## START Given data

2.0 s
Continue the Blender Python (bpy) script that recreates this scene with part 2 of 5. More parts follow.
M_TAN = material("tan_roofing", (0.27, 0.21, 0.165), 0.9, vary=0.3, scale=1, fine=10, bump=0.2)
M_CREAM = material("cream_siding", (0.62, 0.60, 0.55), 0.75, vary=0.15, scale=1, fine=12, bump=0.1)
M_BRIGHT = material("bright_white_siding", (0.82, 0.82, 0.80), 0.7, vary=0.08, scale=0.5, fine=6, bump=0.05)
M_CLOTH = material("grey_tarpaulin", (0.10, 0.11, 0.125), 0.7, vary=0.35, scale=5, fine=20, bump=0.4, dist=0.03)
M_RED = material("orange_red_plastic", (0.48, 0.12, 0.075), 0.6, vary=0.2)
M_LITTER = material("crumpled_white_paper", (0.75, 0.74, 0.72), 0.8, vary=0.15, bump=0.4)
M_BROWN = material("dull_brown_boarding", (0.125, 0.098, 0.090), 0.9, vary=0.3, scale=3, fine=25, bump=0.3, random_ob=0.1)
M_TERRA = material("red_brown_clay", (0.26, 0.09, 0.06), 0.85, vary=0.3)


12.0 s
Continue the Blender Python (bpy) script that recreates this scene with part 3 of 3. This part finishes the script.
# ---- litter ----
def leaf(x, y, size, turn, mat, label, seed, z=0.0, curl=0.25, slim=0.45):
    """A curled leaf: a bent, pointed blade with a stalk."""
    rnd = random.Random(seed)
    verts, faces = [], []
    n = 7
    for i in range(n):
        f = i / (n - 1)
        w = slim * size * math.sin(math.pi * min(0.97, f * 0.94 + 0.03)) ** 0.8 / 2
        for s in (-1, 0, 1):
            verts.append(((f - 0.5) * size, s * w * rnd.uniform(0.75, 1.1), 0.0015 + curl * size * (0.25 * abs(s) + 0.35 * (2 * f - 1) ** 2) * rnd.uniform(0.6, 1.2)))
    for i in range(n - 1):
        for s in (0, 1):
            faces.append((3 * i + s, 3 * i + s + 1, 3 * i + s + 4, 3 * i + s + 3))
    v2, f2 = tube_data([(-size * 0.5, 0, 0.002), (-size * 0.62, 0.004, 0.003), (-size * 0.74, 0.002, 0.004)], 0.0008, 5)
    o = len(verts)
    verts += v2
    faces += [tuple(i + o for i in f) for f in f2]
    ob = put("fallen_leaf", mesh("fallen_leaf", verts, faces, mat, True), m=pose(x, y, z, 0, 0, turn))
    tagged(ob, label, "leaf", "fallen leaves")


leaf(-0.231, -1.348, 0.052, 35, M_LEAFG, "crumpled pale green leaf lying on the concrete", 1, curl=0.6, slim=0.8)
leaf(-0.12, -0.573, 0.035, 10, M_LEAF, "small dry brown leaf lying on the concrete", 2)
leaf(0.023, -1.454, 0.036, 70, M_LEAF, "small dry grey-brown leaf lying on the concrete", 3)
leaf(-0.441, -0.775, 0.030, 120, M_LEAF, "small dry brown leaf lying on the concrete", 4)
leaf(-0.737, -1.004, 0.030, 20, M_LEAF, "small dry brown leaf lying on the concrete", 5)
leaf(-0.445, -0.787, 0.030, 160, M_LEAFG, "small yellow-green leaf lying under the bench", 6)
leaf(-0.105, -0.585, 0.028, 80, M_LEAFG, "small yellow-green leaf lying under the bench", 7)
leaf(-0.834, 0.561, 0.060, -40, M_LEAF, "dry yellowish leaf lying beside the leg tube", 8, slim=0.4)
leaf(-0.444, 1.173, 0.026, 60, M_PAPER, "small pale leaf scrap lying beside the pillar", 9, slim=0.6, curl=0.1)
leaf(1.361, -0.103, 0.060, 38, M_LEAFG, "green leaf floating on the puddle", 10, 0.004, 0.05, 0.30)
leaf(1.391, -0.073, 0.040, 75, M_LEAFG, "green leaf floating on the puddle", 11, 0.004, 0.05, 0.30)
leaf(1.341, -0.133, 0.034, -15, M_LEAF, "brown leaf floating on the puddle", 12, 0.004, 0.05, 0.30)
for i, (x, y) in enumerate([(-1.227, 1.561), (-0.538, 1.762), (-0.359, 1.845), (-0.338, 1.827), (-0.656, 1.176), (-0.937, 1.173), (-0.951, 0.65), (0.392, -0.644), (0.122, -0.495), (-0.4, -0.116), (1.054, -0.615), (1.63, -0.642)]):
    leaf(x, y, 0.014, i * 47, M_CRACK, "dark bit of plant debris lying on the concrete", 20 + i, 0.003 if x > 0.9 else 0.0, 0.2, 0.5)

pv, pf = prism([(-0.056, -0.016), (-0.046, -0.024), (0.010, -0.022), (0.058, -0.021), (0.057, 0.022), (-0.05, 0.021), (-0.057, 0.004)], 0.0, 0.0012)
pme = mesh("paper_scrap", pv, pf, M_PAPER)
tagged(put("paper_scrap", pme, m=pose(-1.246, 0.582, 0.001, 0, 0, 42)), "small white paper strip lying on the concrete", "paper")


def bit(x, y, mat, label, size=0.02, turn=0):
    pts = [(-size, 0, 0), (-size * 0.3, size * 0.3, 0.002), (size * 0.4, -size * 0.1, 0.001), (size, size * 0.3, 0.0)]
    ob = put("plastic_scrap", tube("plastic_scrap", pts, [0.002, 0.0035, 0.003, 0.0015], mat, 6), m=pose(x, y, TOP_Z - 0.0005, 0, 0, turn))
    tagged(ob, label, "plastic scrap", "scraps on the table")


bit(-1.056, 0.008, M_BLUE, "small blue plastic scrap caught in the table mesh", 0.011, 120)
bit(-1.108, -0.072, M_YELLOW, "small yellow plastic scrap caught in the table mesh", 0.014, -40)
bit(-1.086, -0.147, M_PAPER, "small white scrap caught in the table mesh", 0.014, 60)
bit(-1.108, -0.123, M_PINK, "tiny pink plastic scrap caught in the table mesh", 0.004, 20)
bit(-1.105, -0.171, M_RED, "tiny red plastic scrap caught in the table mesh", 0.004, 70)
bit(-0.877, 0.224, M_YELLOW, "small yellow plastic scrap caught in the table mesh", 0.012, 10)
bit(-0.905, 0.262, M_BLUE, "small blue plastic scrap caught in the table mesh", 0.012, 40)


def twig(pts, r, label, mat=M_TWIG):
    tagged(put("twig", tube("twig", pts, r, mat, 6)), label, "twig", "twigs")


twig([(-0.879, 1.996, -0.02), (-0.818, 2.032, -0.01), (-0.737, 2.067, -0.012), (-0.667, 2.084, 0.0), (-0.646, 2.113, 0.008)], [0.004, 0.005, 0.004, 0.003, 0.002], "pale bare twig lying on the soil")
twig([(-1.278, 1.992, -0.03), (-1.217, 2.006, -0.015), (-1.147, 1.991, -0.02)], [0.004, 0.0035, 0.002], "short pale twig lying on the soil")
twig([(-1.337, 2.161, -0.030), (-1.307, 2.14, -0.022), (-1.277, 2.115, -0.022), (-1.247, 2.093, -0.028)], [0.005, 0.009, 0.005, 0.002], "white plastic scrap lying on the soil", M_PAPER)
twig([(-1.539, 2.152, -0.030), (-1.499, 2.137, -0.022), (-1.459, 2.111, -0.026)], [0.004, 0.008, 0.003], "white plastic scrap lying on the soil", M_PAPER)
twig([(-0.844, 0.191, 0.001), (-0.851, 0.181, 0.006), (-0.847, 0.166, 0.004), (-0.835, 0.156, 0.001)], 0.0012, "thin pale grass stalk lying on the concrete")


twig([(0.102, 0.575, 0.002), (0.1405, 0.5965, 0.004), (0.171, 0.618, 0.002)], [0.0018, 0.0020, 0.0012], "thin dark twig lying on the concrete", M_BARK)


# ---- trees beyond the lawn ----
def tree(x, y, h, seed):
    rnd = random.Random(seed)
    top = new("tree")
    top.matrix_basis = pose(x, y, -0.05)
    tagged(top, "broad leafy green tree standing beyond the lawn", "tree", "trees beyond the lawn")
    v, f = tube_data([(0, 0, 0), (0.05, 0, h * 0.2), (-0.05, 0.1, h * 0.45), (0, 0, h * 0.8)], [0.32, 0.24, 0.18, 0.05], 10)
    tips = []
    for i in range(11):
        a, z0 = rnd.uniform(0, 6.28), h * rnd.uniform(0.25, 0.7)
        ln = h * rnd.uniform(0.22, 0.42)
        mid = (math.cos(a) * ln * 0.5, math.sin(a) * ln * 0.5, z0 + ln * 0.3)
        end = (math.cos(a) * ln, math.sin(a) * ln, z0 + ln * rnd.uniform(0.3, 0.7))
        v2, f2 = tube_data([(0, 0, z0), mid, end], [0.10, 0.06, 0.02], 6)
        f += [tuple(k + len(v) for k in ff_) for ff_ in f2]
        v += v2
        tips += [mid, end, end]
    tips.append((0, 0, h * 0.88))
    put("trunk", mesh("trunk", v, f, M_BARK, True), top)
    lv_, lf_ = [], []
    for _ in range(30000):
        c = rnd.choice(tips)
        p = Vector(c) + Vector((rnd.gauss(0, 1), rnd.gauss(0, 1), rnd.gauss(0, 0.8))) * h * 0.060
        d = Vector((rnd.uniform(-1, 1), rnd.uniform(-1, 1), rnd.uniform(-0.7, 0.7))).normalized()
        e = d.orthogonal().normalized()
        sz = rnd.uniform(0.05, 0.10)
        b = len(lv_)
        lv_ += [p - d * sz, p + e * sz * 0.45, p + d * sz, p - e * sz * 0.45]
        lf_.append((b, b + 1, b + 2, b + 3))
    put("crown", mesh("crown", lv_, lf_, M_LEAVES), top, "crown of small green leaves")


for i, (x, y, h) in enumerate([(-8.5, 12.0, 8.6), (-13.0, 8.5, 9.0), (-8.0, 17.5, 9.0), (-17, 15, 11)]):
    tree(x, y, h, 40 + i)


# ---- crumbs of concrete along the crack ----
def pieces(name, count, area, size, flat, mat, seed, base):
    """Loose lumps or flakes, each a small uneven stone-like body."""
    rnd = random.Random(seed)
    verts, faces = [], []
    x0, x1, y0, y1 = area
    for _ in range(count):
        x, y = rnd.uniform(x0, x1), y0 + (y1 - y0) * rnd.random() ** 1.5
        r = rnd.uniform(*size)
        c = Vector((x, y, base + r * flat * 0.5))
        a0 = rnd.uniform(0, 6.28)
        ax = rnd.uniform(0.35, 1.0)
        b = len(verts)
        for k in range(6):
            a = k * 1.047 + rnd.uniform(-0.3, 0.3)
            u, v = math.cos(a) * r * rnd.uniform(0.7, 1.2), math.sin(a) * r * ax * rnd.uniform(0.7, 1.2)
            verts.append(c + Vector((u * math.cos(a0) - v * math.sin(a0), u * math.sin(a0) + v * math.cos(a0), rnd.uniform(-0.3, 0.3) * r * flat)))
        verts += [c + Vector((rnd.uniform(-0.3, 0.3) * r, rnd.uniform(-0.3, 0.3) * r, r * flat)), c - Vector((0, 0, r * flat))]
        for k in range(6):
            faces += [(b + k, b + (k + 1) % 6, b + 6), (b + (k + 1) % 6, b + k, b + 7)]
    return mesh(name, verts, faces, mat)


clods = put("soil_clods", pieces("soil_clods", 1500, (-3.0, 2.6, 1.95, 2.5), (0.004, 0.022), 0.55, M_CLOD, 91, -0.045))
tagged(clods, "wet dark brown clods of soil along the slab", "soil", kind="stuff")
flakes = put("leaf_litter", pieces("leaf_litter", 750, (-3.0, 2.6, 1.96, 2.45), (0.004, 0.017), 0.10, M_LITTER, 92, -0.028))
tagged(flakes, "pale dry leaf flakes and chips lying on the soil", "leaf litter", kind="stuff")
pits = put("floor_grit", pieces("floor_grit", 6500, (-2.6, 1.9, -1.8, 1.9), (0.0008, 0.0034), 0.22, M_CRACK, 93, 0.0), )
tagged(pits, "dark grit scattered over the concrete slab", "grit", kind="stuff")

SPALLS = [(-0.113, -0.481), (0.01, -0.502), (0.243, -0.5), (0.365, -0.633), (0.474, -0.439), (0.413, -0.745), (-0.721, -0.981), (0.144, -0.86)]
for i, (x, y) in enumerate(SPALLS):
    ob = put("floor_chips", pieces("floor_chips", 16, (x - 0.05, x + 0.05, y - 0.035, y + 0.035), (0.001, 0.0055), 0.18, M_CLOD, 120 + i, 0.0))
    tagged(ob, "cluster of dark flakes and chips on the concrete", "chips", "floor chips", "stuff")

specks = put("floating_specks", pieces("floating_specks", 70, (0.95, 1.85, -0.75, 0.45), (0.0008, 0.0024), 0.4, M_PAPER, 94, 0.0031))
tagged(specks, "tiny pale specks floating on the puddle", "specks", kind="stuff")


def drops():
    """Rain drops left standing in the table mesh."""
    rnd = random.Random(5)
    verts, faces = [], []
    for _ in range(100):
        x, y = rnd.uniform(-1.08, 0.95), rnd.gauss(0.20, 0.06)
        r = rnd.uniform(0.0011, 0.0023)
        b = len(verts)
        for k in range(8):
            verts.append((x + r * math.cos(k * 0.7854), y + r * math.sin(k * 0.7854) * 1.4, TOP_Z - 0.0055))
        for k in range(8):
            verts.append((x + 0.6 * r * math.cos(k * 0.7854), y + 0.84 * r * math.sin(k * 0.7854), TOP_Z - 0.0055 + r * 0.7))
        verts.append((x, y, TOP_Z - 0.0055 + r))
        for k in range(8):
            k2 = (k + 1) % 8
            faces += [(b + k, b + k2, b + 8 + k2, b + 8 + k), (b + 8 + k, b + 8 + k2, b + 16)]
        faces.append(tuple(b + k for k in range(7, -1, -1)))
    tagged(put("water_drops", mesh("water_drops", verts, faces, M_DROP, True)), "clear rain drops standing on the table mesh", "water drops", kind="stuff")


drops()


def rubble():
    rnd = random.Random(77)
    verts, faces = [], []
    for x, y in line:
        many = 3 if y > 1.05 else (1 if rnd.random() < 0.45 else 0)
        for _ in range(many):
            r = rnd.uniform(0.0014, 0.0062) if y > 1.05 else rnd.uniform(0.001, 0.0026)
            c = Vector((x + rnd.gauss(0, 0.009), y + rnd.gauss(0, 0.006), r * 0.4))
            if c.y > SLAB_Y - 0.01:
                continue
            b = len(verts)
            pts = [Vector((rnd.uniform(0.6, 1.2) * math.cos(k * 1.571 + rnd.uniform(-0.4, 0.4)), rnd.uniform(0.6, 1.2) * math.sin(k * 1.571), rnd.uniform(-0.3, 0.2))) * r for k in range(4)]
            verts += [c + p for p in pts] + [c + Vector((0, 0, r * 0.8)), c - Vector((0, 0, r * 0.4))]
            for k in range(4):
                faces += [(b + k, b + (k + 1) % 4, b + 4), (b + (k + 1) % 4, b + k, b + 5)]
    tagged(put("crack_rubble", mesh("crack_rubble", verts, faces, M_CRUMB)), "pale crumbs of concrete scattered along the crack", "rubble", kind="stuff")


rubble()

## END Given data

For the data above, state how many lines contain "part"; the number is the whole answer.

2